Petrus mengingatkan, jangan sampai NTT dijadikan daerah alternatif sebagai pilihan bersembunyi atau bunker, dan kemudian melakukan aksi teror untuk menunjukkan eksistensi mereka.

"NTT bisa menjadi salah satu target gerakan teroris, karena di sana banyak gereja yang tidak dijaga secara ketat, seperti halnya gereja-gereja di kota-kota besar lainnya di Indonesia," paparnya.

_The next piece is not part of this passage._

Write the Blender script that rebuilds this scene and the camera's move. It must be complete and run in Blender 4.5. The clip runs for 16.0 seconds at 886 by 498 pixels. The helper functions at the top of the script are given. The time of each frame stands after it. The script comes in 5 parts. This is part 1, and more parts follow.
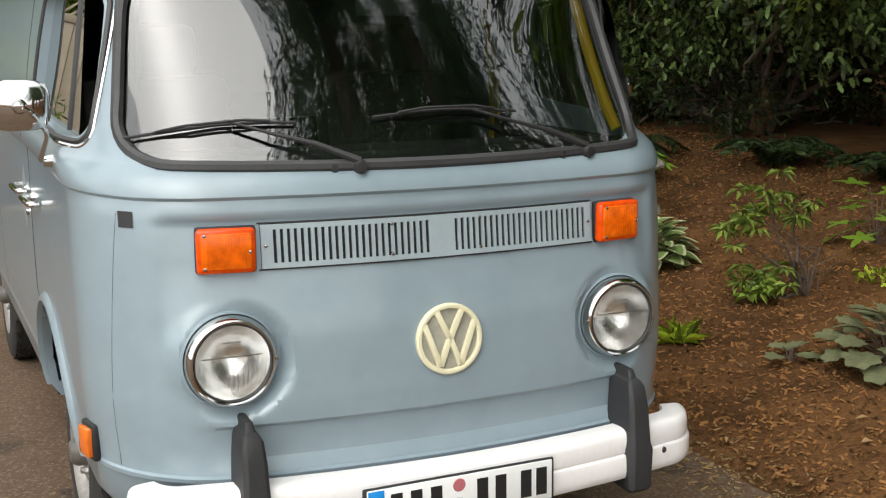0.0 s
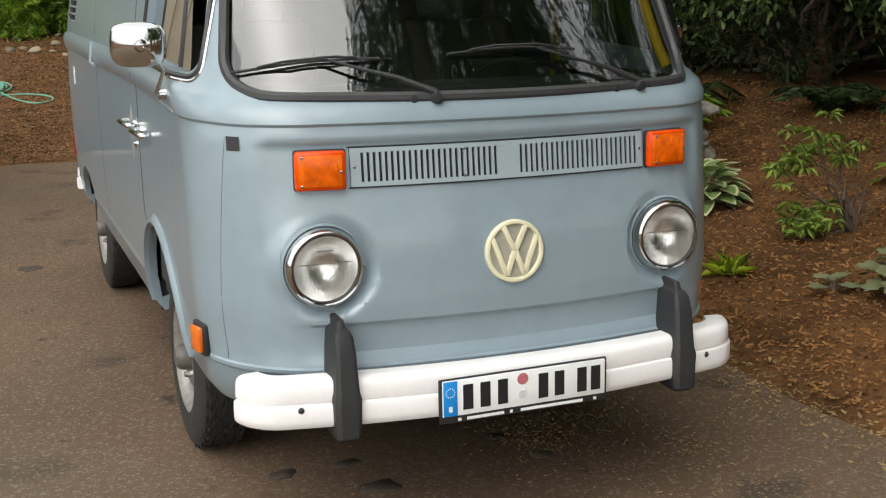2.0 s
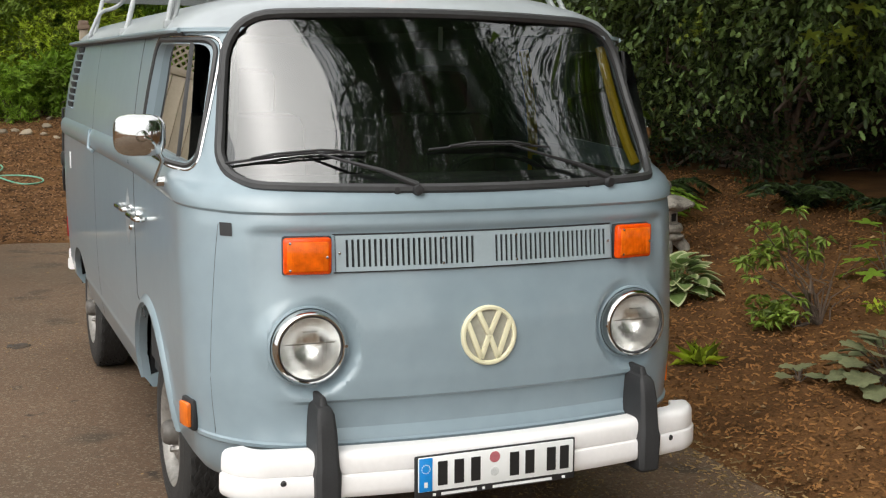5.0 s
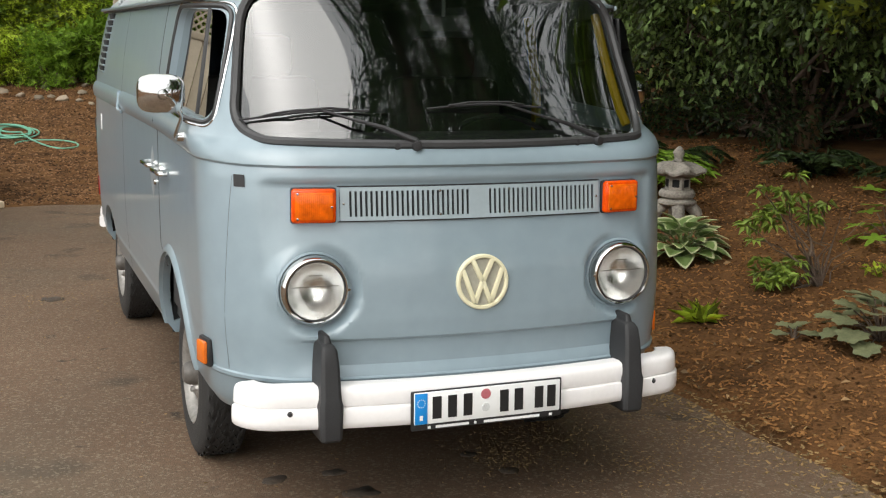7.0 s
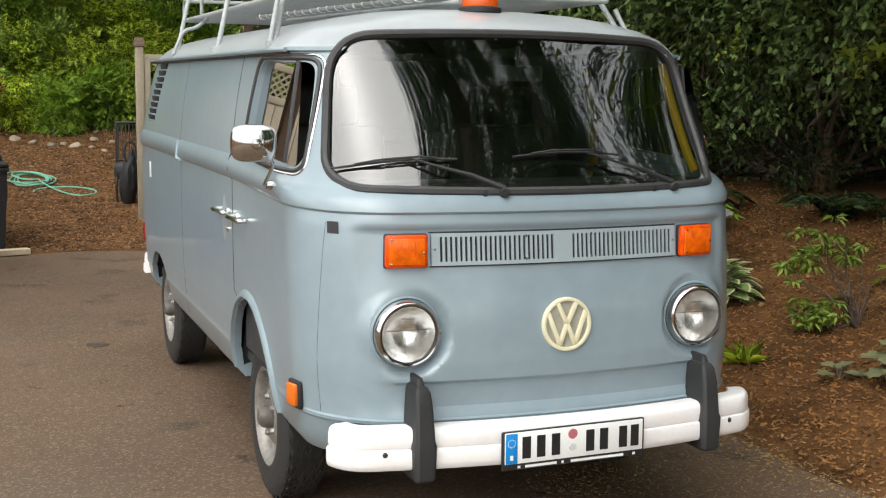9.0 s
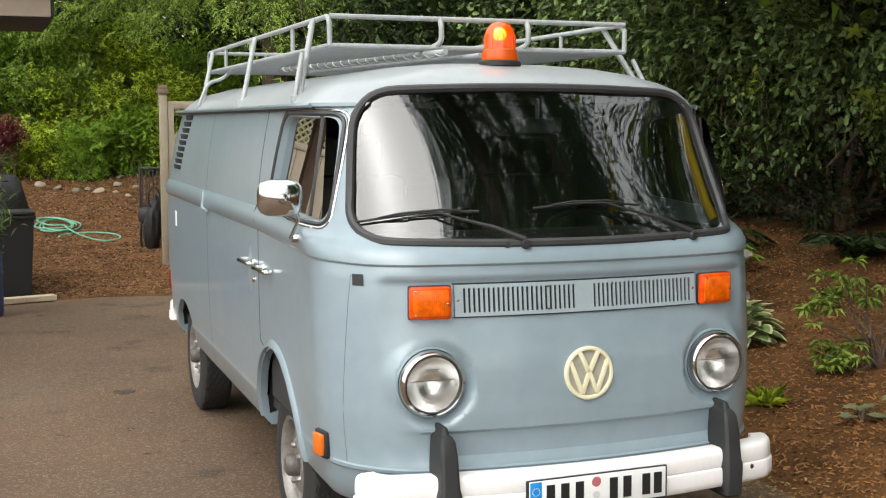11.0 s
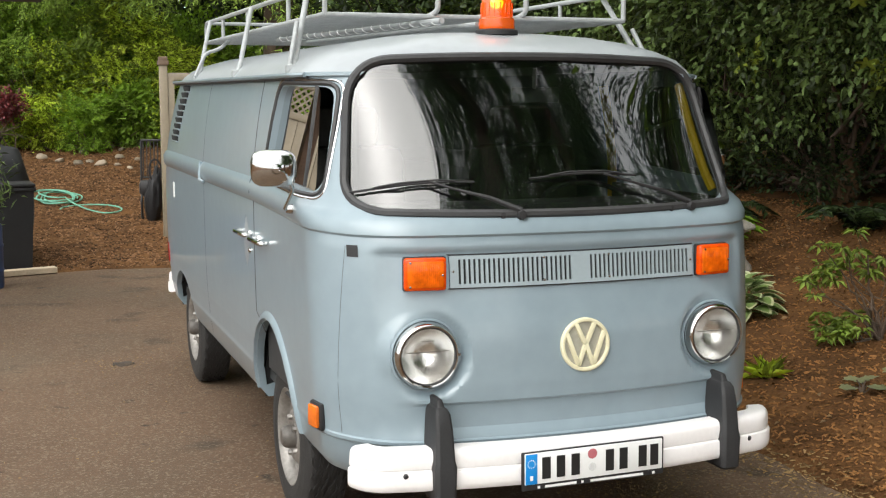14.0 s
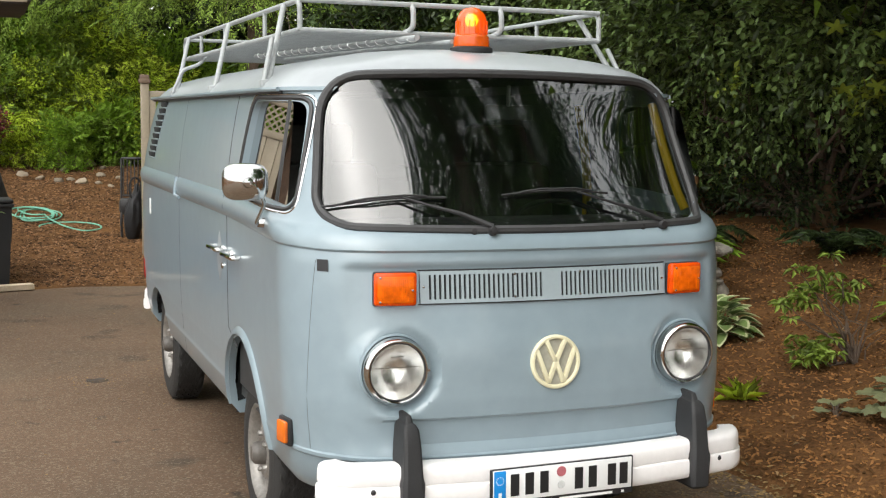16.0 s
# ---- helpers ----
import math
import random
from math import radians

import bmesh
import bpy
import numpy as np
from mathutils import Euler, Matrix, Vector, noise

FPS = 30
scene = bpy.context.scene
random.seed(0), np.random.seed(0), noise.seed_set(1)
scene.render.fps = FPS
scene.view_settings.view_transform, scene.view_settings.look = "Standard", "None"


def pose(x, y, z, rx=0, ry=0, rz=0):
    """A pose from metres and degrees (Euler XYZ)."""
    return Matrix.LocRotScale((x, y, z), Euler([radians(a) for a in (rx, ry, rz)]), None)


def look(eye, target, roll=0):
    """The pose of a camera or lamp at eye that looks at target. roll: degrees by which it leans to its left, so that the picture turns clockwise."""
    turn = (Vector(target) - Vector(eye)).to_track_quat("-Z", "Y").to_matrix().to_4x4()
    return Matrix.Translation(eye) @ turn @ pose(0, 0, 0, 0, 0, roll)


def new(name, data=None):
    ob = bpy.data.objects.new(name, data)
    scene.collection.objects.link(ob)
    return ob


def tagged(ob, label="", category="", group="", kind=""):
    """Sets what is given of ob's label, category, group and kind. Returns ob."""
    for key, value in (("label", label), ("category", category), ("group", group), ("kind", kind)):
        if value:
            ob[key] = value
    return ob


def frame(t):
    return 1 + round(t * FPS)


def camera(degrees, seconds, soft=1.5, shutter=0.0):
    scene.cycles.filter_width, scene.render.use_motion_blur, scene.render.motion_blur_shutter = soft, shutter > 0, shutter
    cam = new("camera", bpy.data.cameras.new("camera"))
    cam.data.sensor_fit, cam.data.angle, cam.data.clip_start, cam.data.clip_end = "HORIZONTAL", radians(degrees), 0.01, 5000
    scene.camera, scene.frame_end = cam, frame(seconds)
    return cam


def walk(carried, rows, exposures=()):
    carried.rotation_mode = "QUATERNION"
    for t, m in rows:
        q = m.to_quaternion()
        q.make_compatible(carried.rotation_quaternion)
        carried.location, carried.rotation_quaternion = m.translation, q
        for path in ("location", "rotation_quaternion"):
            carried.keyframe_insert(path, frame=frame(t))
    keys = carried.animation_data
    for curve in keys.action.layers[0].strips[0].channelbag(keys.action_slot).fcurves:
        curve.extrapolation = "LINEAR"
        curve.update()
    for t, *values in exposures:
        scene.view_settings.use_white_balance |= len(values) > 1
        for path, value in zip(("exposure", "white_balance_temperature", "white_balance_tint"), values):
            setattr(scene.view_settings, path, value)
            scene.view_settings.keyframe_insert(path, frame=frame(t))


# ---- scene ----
cam = camera(39.9, 16.0, soft=1.2)
EXPOSURES = [(0, 1.12), (2.5, 0.95), (3.7, 1.00), (6.5, 1.07), (9.0, 1.17), (12.3, 1.25), (16.0, 1.23)]
PATH = [
    (0, (-1.262, -2.777, 1.646), (-0.449, -0.986, 1.284), -0.1),
    (0.5, (-1.184, -2.909, 1.632), (-0.463, -1.086, 1.235), 1.0),
    (1, (-1.163, -3.001, 1.624), (-0.499, -1.175, 1.151), 1.0),
    (1.5, (-1.268, -3.075, 1.64), (-0.6, -1.239, 1.213), 0.7),
    (2, (-1.454, -3.156, 1.627), (-0.737, -1.34, 1.194), -0.5),
    (2.5, (-1.55, -3.204, 1.632), (-0.818, -1.395, 1.197), 0.4),
    (3, (-1.56, -3.246, 1.647), (-0.752, -1.458, 1.261), 0.7),
    (3.5, (-1.538, -3.271, 1.657), (-0.757, -1.46, 1.325), 0.5),
    (3.7, (-1.54, -3.27, 1.661), (-0.772, -1.451, 1.342), 0.5),
    (5.8, (-1.469, -3.528, 1.658), (-0.732, -1.691, 1.37), 1.1),
    (6, (-1.443, -3.586, 1.647), (-0.723, -1.745, 1.345), 1.4),
    (6.5, (-1.422, -3.676, 1.645), (-0.749, -1.825, 1.302), 0.8),
    (7, (-1.523, -3.676, 1.642), (-0.823, -1.833, 1.303), 1.0),
    (7.5, (-1.706, -3.656, 1.642), (-0.963, -1.828, 1.315), -0.3),
    (8, (-1.821, -3.638, 1.639), (-1.063, -1.816, 1.314), 0.8),
    (8.5, (-1.861, -3.651, 1.651), (-1.103, -1.822, 1.367), 1.3),
    (9, (-1.868, -3.664, 1.657), (-1.148, -1.817, 1.389), 0.7),
    (9.5, (-1.88, -3.689, 1.666), (-1.192, -1.825, 1.442), 0.5),
    (10, (-1.895, -3.716, 1.675), (-1.2, -1.85, 1.479), 0.4),
    (10.2, (-1.903, -3.713, 1.683), (-1.205, -1.85, 1.477), 0.1),
    (12.3, (-1.882, -3.744, 1.729), (-1.206, -1.873, 1.524), 0.2),
    (12.5, (-1.879, -3.737, 1.721), (-1.207, -1.866, 1.507), 0.2),
    (13, (-1.879, -3.723, 1.716), (-1.206, -1.855, 1.479), 0.1),
    (13.5, (-1.869, -3.705, 1.706), (-1.193, -1.842, 1.44), -0.2),
    (14, (-1.859, -3.702, 1.701), (-1.177, -1.839, 1.45), 0.0),
    (14.5, (-1.84, -3.708, 1.692), (-1.152, -1.84, 1.503), 0.5),
    (15, (-1.823, -3.717, 1.684), (-1.128, -1.848, 1.52), 0.5),
    (15.5, (-1.822, -3.716, 1.675), (-1.129, -1.85, 1.483), 0.5),
    (16, (-1.817, -3.715, 1.673), (-1.109, -1.857, 1.461), 0.7),
]
walk(cam, [(t, look(eye, target, roll)) for t, eye, target, roll in PATH], EXPOSURES)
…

Petrus menyatakan, keberadaan napiter di sejumlah lapas dan rutan di NTT yang baru diungkap oleh Gubernur Frans di beberapa media masa di Kupang pada Selasa (15/5) lalu, sungguh membuat kaget semua masyarakat di NTT.

"Kami semua kaget. Karena kebijakan penempatan napiter di NTT justru mendekatkan para teroris dengan obyek-obyek yang selama ini menjadi target teroris yaitu gereja dan kantor polisi yang pengamanannya longgar," ujarnya.

Petrus menegaskan, kebijakan itu sangat keliru karena akan mengancam kerukunan hidup umat beragama yang berdampingan secara damai di NTT.

"Belum lagi, kemampuan personil Polri di NTT masih jauh dari memadai. Ingat, yang dihadapi adalah teroris terlatih, bukan dengan penjahat kampung," ujarnya.

Jadi, kata dia, permintaan Gubernur Kepala BIN, Polri dan Petugas di Lembaga Pemasyarakatan (LP) dan Rumah Tahanan di NTT yang terdapat titipan napiter agar dipantau dan diawasi secara ketat, tidak tepat.

Bagi Petrus, permintaan itu tidak sesuai dengan potensi arus masuknya jaringan teroris ke NTT yang hendak menyamarkan aktivitas mereka.

Asal tahu saja, lanjut dia, masyarakat di sejumlah tempat seperti di Jawa Tengah, Jawa Timur dan lain-lainnya menolak jenazah teroris untuk dimakamkan di tempat pemakaman umum di daerahnya.

"Itu  harus dimaknai bahwa masyarakat telah memahami bahwa teroris sebagai musuh bersama," ujar Petrus.